- [Aim of the exercise]
Exclude images, then output the remaining data verbatim.
------------------------------------------------
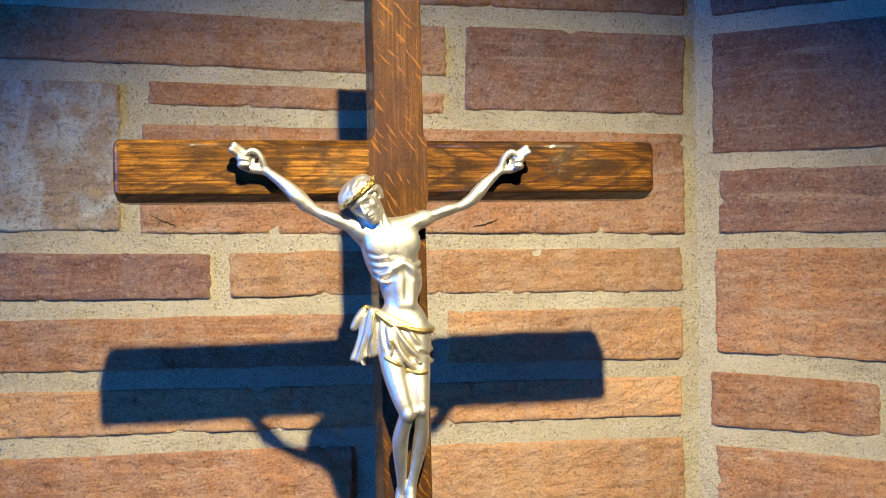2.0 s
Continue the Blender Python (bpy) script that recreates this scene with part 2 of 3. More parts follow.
for nm, dims in (("wall_far_east", (EX - 0.03, -3.6, 0, EX + 0.2, EY + 0.12, 3.0)), ("wall_south", (-2.7, -3.8, 0, EX + 0.2, -3.6, 3.0))):
    tagged(part(nm, box(*dims), M_PLASTER, None), "plain dim plastered wall of the room", "wall", kind="structure")
# west wall with its window opening
WY0, WY1, WZ0, WZ1 = -1.6, 0.0, 1.05, 2.65
for dims in ((-2.7, -3.6, 0, -2.5, WY0, 3.0), (-2.7, WY1, 0, -2.5, 0.5, 3.0), (-2.7, WY0, 0, -2.5, WY1, WZ0), (-2.7, WY0, WZ1, -2.5, WY1, 3.0)):
    tagged(part("wall_west", box(*dims), M_PLASTER, None), "plain dim plastered wall round a window opening", "wall", kind="structure")
tagged(part("floor", box(-2.7, -3.8, -0.1, EX + 0.2, 0.5, 0), M_FLOOR, None), "dark stone floor of the room", "floor", kind="structure")
tagged(part("ceiling", box(-2.7, -3.8, 3.0, EX + 0.2, 0.5, 3.1), M_PLASTER, None), "plain dim plastered ceiling of the room", "ceiling", kind="structure")
tagged(part("wall_ledge", box(-0.9, -0.12, 0, 0.25, 0.262, 1.02), M_FLOOR, None), "plain stone ledge at the foot of the wall", "ledge", kind="structure")


# ---- stone wall ----
def fbm(x, y, z, octaves=4, gain=0.5):
    v, a = 0.0, 1.0
    for _ in range(octaves):
        v += a * noise.noise((x, y, z))
        x, y, z, a = x * 2.03, y * 2.03, z * 2.03, a * gain
    return v


def stone(corners, material, parent, seed, proud=0.0019, step=0.0021, rough=1.0):
    """A dressed block: corners are (s, z) top left, top right, bottom right, bottom left; its rough face stands proud of the mortar."""
    (tl, tr, br, bl) = [Vector(c) for c in corners]
    w, h = (tr - tl).length, (tl - bl).length
    nx, nz = max(8, int(w / step)), max(6, int(h / step))
    verts, faces = [], []
    for j in range(nz + 1):
        for i in range(nx + 1):
            u, v = i / nx, j / nz
            p = (bl * (1 - u) + br * u) * (1 - v) + (tl * (1 - u) + tr * u) * v
            s, z = p
            dx, dz = min(u, 1 - u) * w, min(v, 1 - v) * h
            d = min(dx, dz)
            # uneven outline: the rim wanders and is chipped here and there
            fall = max(0.0, 1 - d / 0.0034)
            s += 0.0022 * fbm(z * 150 + seed, seed, 1.7, 4) * max(0.0, 1 - dx / 0.006)
            z += (0.0012 * fbm(s * 26 - seed, seed, 3.1, 2) + 0.0005 * fbm(s * 170 - seed, seed, 5.1, 2)) * max(0.0, 1 - dz / 0.007)
            cut = max(0.0, 1 - math.hypot(dx, dz) / 0.005)
            s += cut * 0.0009 * (1 if u < 0.5 else -1)
            z += cut * 0.0009 * (1 if v < 0.5 else -1)
            chip = max(0.0, fbm(s * 55 + seed, z * 55, seed, 3) - 0.35) * max(0.0, 1 - d / 0.010) * 0.010
            y = -proud * (1 - fall ** 3 * 1.3) + chip
            y -= rough * (0.0016 * fbm(s * 16 + seed, z * 34, seed, 3) + 0.0011 * fbm(s * 80, z * 190 + seed, seed, 4, 0.6))
            if d <= 1e-9:
                y = 0.008
            verts.append((s, y, z))
    for j in range(nz):
        for i in range(nx):
            a = j * (nx + 1) + i
            faces.append((a, a + 1, a + nx + 2, a + nx + 1))
    return mesh_object("stone", verts, faces, material, parent)


def mortar_bed(s0, z0, s1, z1, parent, step=0.0025):
    nx, nz = int((s1 - s0) / step), int((z1 - z0) / step)
    verts, faces = [], []
    for j in range(nz + 1):
        for i in range(nx + 1):
            s, z = s0 + (s1 - s0) * i / nx, z0 + (z1 - z0) * j / nz
            y = 0.0006 + 0.0009 * fbm(s * 45, z * 60, 9.0, 4, 0.6) + 0.0007 * noise.noise((s * 260, z * 260, 2.0))
            verts.append((s, y, z))
    for j in range(nz):
        for i in range(nx):
            a = j * (nx + 1) + i
            faces.append((a, a + 1, a + nx + 2, a + nx + 1))
    ob = mesh_object("mortar", verts, faces, M_MORTAR, parent)
    return tagged(ob, "pale sandy mortar with dark grit", kind="stuff")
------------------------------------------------
- [Correct answer]
2.0 s
Continue the Blender Python (bpy) script that recreates this scene with part 2 of 3. More parts follow.
for nm, dims in (("wall_far_east", (EX - 0.03, -3.6, 0, EX + 0.2, EY + 0.12, 3.0)), ("wall_south", (-2.7, -3.8, 0, EX + 0.2, -3.6, 3.0))):
    tagged(part(nm, box(*dims), M_PLASTER, None), "plain dim plastered wall of the room", "wall", kind="structure")
# west wall with its window opening
WY0, WY1, WZ0, WZ1 = -1.6, 0.0, 1.05, 2.65
for dims in ((-2.7, -3.6, 0, -2.5, WY0, 3.0), (-2.7, WY1, 0, -2.5, 0.5, 3.0), (-2.7, WY0, 0, -2.5, WY1, WZ0), (-2.7, WY0, WZ1, -2.5, WY1, 3.0)):
    tagged(part("wall_west", box(*dims), M_PLASTER, None), "plain dim plastered wall round a window opening", "wall", kind="structure")
tagged(part("floor", box(-2.7, -3.8, -0.1, EX + 0.2, 0.5, 0), M_FLOOR, None), "dark stone floor of the room", "floor", kind="structure")
tagged(part("ceiling", box(-2.7, -3.8, 3.0, EX + 0.2, 0.5, 3.1), M_PLASTER, None), "plain dim plastered ceiling of the room", "ceiling", kind="structure")
tagged(part("wall_ledge", box(-0.9, -0.12, 0, 0.25, 0.262, 1.02), M_FLOOR, None), "plain stone ledge at the foot of the wall", "ledge", kind="structure")


# ---- stone wall ----
def fbm(x, y, z, octaves=4, gain=0.5):
    v, a = 0.0, 1.0
    for _ in range(octaves):
        v += a * noise.noise((x, y, z))
        x, y, z, a = x * 2.03, y * 2.03, z * 2.03, a * gain
    return v


def stone(corners, material, parent, seed, proud=0.0019, step=0.0021, rough=1.0):
    """A dressed block: corners are (s, z) top left, top right, bottom right, bottom left; its rough face stands proud of the mortar."""
    (tl, tr, br, bl) = [Vector(c) for c in corners]
    w, h = (tr - tl).length, (tl - bl).length
    nx, nz = max(8, int(w / step)), max(6, int(h / step))
    verts, faces = [], []
    for j in range(nz + 1):
        for i in range(nx + 1):
            u, v = i / nx, j / nz
            p = (bl * (1 - u) + br * u) * (1 - v) + (tl * (1 - u) + tr * u) * v
            s, z = p
            dx, dz = min(u, 1 - u) * w, min(v, 1 - v) * h
            d = min(dx, dz)
            # uneven outline: the rim wanders and is chipped here and there
            fall = max(0.0, 1 - d / 0.0034)
            s += 0.0022 * fbm(z * 150 + seed, seed, 1.7, 4) * max(0.0, 1 - dx / 0.006)
            z += (0.0012 * fbm(s * 26 - seed, seed, 3.1, 2) + 0.0005 * fbm(s * 170 - seed, seed, 5.1, 2)) * max(0.0, 1 - dz / 0.007)
            cut = max(0.0, 1 - math.hypot(dx, dz) / 0.005)
            s += cut * 0.0009 * (1 if u < 0.5 else -1)
            z += cut * 0.0009 * (1 if v < 0.5 else -1)
            chip = max(0.0, fbm(s * 55 + seed, z * 55, seed, 3) - 0.35) * max(0.0, 1 - d / 0.010) * 0.010
            y = -proud * (1 - fall ** 3 * 1.3) + chip
            y -= rough * (0.0016 * fbm(s * 16 + seed, z * 34, seed, 3) + 0.0011 * fbm(s * 80, z * 190 + seed, seed, 4, 0.6))
            if d <= 1e-9:
                y = 0.008
            verts.append((s, y, z))
    for j in range(nz):
        for i in range(nx):
            a = j * (nx + 1) + i
            faces.append((a, a + 1, a + nx + 2, a + nx + 1))
    return mesh_object("stone", verts, faces, material, parent)


def mortar_bed(s0, z0, s1, z1, parent, step=0.0025):
    nx, nz = int((s1 - s0) / step), int((z1 - z0) / step)
    verts, faces = [], []
    for j in range(nz + 1):
        for i in range(nx + 1):
            s, z = s0 + (s1 - s0) * i / nx, z0 + (z1 - z0) * j / nz
            y = 0.0006 + 0.0009 * fbm(s * 45, z * 60, 9.0, 4, 0.6) + 0.0007 * noise.noise((s * 260, z * 260, 2.0))
            verts.append((s, y, z))
    for j in range(nz):
        for i in range(nx):
            a = j * (nx + 1) + i
            faces.append((a, a + 1, a + nx + 2, a + nx + 1))
    ob = mesh_object("mortar", verts, faces, M_MORTAR, parent)
    return tagged(ob, "pale sandy mortar with dark grit", kind="stuff")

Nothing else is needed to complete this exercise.